Space Wars: Quest For The Deepstar (2022) was produced by Hungry Monster Entertainment, Millman Productions, and Ron Lee Productions. DVD distribution (for this particular release) is being coordinated by Uncork’d Entertainment. As for the technical specifications? Take note: this is a reasonably low budget production, but it actually looks and sounds quite good throughout most of the affair. As can happen when effects are rendered digitally in post, they can appear more than a bit obvious here-and-there as well as occasionally coming off with some underwhelming images.
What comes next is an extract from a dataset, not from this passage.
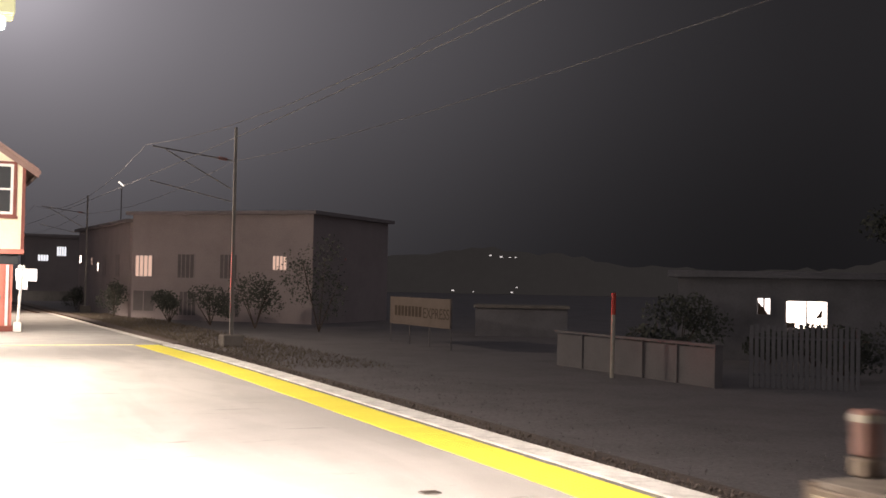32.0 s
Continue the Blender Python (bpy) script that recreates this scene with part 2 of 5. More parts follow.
M_GOLD_MARK = material("gold_marking", (0.55, 0.37, 0.14), 0.5, stain=(0.66, 0.6, 0.45), amount=0.7, scale=6, grain=30, bump=0)
M_RED_MARK = material("red_marking", (0.55, 0.06, 0.04), 0.5, amount=0.4, scale=5, grain=30, bump=0)
M_FADED_RED = material("faded_red_marking", (0.50, 0.26, 0.18), 0.5, amount=0.6, scale=6, grain=30, bump=0)
M_SCUFF = material("grey_brown_scuff", (0.46, 0.38, 0.25), 0.6, stain=(0.60, 0.51, 0.33), amount=0.8, scale=7, grain=30, bump=0)
M_PALE_CODE = material("pale_code_paint", (0.165, 0.165, 0.165), 0.55, stain=(0.09, 0.09, 0.09), amount=0.6, scale=6, grain=30, bump=0)
M_LILAC_CODE = material("lilac_code_paint", (0.19, 0.185, 0.24), 0.55, stain=(0.13, 0.13, 0.17), amount=0.6, scale=6, grain=30, bump=0)
M_BLACK_MARK = material("black_marking", (0.025, 0.025, 0.04), 0.5, amount=0.4, scale=5, grain=30, bump=0)
M_GREEN_MARK = material("green_marking", (0.05, 0.35, 0.15), 0.5, amount=0.3, scale=5, grain=30, bump=0)
M_TEAL_PATCH = material("teal_patch", (0.11, 0.235, 0.19), 0.5, amount=0.5, scale=2, grain=30, bump=0)
M_BRIGHT_TEAL = material("bright_teal_patch", (0.08, 0.40, 0.35), 0.5, amount=0.4, scale=2, grain=30, bump=0)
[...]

At the end of the day, it is what it is, but I didn’t find that it decreased my enjoyment of the flick.
Lastly, if you’re looking for special features? The disc includes a commentary track along with deleted scenes, the theatrical trailer, and around four minutes of bloopers. (Poor Ms. French! That oxygen tank just didn’t want to stay on your back!) It’s a very good collection considering the fact that this is one of those secondary releases that usually gets little to nothing. Well done, cast and crew. Well done!
Flawed but still recommended.
Space Wars: Quest For The Deepstar is an imperfect B-Movie that has more heart and chutzpah than most big budget productions; and it was clearly made by folks who likely had as much fun assembling it as this critic did watching it. Alas – as smaller features do – it has its share of problems and quirks, most of which is owed to the nature of low-budget magic acts, campy scripts, and smarmy villains. Setting those deficiencies aside isn’t all that tough for genre fans of my age; so I’ll happily admit that I enjoyed this as a throwback to the days of movie serials. Back there, developments didn’t always make narrative sense … but they sure made for a wonderful carnival attraction.
In the interests of fairness, I’m pleased to share that this review was penned entirely based on my own purchase of Space Wars: Quest For The Deepstar at the local WalMart on DVD as Uncork’d Entertainment was unable to provide me with a complimentary screener.